AWS - Elasticache
February 19, 2022
- To get managed Redis/Memcached
- In-memory databses with really high-performance, low latency
- Using elasticache involves heavy application code changes
- Must have an invalidation strategy to ensure only the most recent data is used
Redis vs Memcached
Redis
- Multi-AZ with auto-failover
- Read replicas to scale and have high availability
- Data durability using AOF persistance
- Back-up & restore features
Memcached
- Multi-node for partitioning of data (sharding)
- No high availability (replication)
- Non persistent
- No back-up and restore
- Multi-threaded architecture
Cache Security
All caches in Elasticache:
- Do not support IAM authentication
- IAM policies on Elasticache are only used for AWS API-level security
Redis AUTH
- Can set a ‘password/token’ when you create a Redis cluster
- Extra level of security for your cache (on top of the security group)
- Supports SSL in-flight encryption
Memcached
- Supports SASL-based authentication
Redis (cluster mode disabled)
- One primary node, up to 5 replicas
- Asynchronous replication
- The primary node is used for read & write
- Other nodes are read-only
- One shard, all nodes have all the data
- Guard against data if node failure
- Multi-AZ enabled by default for failover
- Helpful to scale read performance
Redis (cluster mode enabled)
- Data is partitioned across shards (help to scale writes)
- Each shard has a primary and up to 5 replica nodes
- Multi-AZ capacity
- Up to 500 nodes per cluster
- 500 shards with single master
- 250 shards with 1 master & 1 replica
Cache implementation considerations
- Data may be out of date (eventually consistent)
- Which caching design is most appropriate?
Is caching effective for that data?
- Pattern: data changing slowly, few keys are frequently needed
- Anti-patterns: data changing rapidly, all large key space frequently needed
Is data structured well for caching?
- eg. key value caching, or caching of aggregation results
Lazy-loading/cache-aside/Lazy population
Pros
- Only requested data is cached (cache not filled with unused data)
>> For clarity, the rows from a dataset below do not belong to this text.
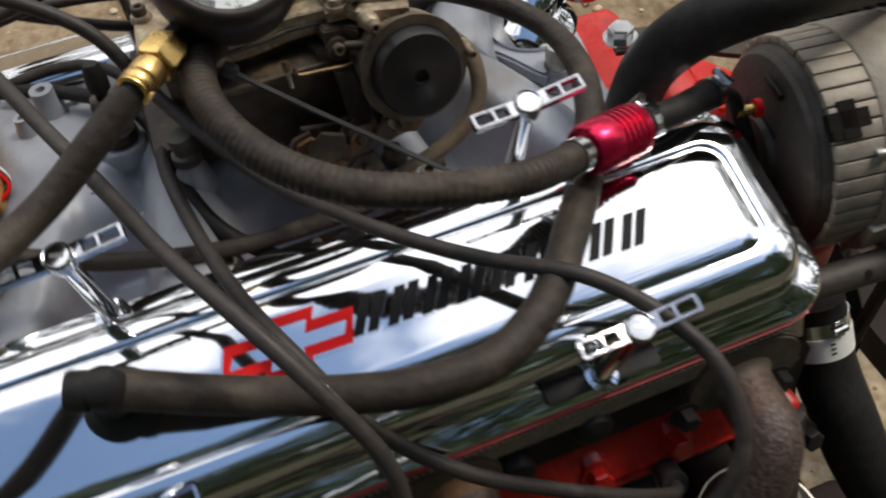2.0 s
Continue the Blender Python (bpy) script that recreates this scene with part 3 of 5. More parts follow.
def build_header():
    hd = thing("exhaust_header", "rusty brown tubular exhaust header bolted to the head", "exhaust header")
    fl = Matrix.Translation((0, -0.041, 0.446)) @ pose(0, 0, 0, 86, 0, 0)
    outline = []
    for k in range(121):
        x = 0.243 - 0.486 * k / 120
        lobe = max(math.exp(-((x - p) / 0.030) ** 4) for p in (0.203, 0.025, -0.013, -0.19))
        outline.append((x, 0.0165 + 0.009 * lobe))
    for k in range(121):
        x = -0.243 + 0.486 * k / 120
        lobe = max(math.exp(-((x - p) / 0.034) ** 4) for p in (0.203, 0.006, -0.19))
        outline.append((x, -0.021 - 0.005 * lobe))
    part("flange", plate(outline, 0.0095, fl, 0.001), BLACK_PAINT, hd, "thick dark steel port flange")
    part("shim", block((0.486, 0.006, 0.0200), pose(0, -0.0525, 0.4740, -14, 0, 0), 0.0015), SHIM, hd, "tan edge of the stacked header gasket")
    crimp = part("crimp", block((0.0030, 0.0012, 0.0010), pose(0, 0, 0, -14, 0, 0), 0.0003, 1), CRIMP, hd)
    crimp.location = (-0.230, -0.0558, 0.4772)
    for k in range(1, 112):
        again = new("crimp", crimp.data)
        again.parent = hd
        again.location = (-0.230 + 0.00415 * k, -0.0558, 0.4772)
    for x, w in ((0.006, 0.096), (0.206, 0.076), (-0.190, 0.070)):
        pad = plate(rounded(w, 0.052, 0.0255, 8), 0.0110, fl @ Matrix.Translation((x, 0.004, 0.0085)), 0.0015)
        part("port_pad", pad, PAD, hd, "dark rounded port flange with rust")
    for x in (0.2285, 0.1665, -0.218, -0.162):
        part("flange_bolt", bolt(bmesh.new(), (x, -0.0606, 0.437), (0, -1, 0.07), 0.0072, 0.008, spin=700 * x), BLACK_PAINT, hd)
    part("gasket", plate([(x * 1.004, y + 0.0055 if y > 0 else y) for x, y in outline], 0.0028, fl @ pose(0, 0, -0.0028)), GASKET, hd, "tan layered header gasket")
    runs = [[(0.203, -0.046, 0.446), (0.203, -0.070, 0.445), (0.199, -0.098, 0.440), (0.180, -0.112, 0.411), (0.147, -0.117, 0.385), (0.093, -0.121, 0.364), (0.045, -0.126, 0.345), (-0.03, -0.130, 0.315)],
            [(0.030, -0.046, 0.447), (0.030, -0.066, 0.446), (0.027, -0.095, 0.437), (0.005, -0.115, 0.402), (-0.022, -0.130, 0.366), (-0.06, -0.138, 0.32), (-0.11, -0.140, 0.27)],
            [(-0.012, -0.046, 0.448), (-0.012, -0.066, 0.447), (-0.016, -0.095, 0.440), (-0.038, -0.115, 0.412), (-0.076, -0.130, 0.382), (-0.12, -0.138, 0.345), (-0.17, -0.140, 0.29)],
            [(-0.188, -0.046, 0.446), (-0.189, -0.066, 0.440), (-0.193, -0.085, 0.415), (-0.20, -0.098, 0.37), (-0.21, -0.11, 0.30)]]
    for line in runs:
        part("pipe", tube(spline(line, 9), 0.0178, 24, wobble=0.012), RUST, hd, "scaly brown exhaust pipe")
        a, b = Vector(line[0]), Vector(line[1])
        part("weld", turned([(0.0222, 0.0140), (0.0208, 0.0155), (0.0194, 0.0168), (0.0186, 0.0190), (0.0178, 0.0225)], a - (b - a).normalized() * 0.001, b - a, 28), RUST_ORANGE if abs(line[0][0]) < 0.1 else PAD, hd,
             "orange rusted weld bead")
    for x, z in ((0.109, 0.4555), (-0.098, 0.4600), (0.062, 0.440), (-0.052, 0.440)):
        spacer = turned([(0, -0.004), (0.0122, -0.004), (0.0128, 0.0), (0.0122, 0.009), (0.0100, 0.0125), (0.0060, 0.0140), (0, 0.0145)], (x, -0.0490, z), (0, -1, 0.10), 24)
        part("spacer", spacer, BLACK_PAINT, hd, "rounded black flange spacer")
    return hd


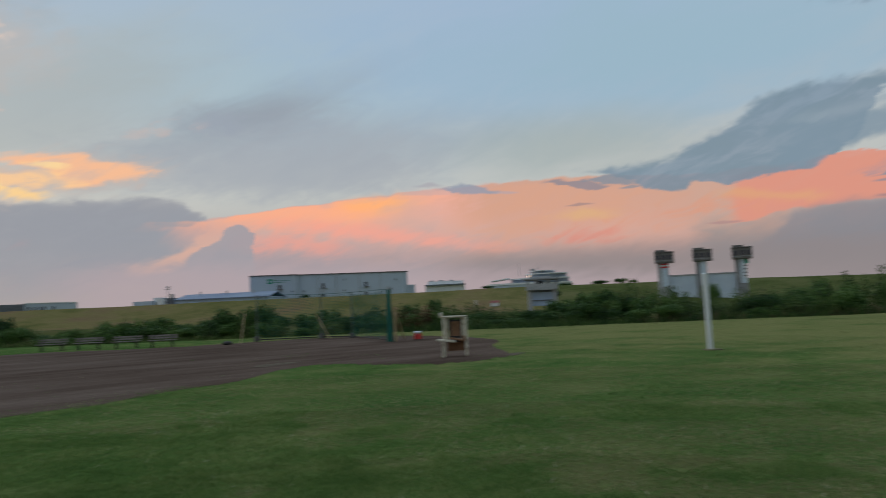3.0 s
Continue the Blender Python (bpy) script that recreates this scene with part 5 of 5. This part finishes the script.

- Node failures are not fatal (just increased latency to warm the cache)
Cons
- Cache miss penalty that results in 3 round trips, noticable delay for that request
- Stale data: data that can be updated in the database and outdated in the cache
Write-through
- Add or delete data when the database is updated
Pros
- Data in cache is never stale, reads are quick
- Write penalty vs read penalty (each write requires 2 calls)
Cons
- Missing data until it is added/updated in the database (migration is to also implement Lazy Loading strategy)
- Cache churn - a lot of data in the cache will never be accessed
Cache evictions and TTL (time-to-live)
Cache evictions can occur in 3 ways:
- You delete the item explicity
- Item is eveicted because the memoery if full and it is not recently used (LRV)
- You set a time-to-live (TTL)
TTL
- Is helpful for: leaderboard, comments, activity streams
- Can range from a few seconds to hours to days
- If too many evictions happen due to memory, you should scale up or out.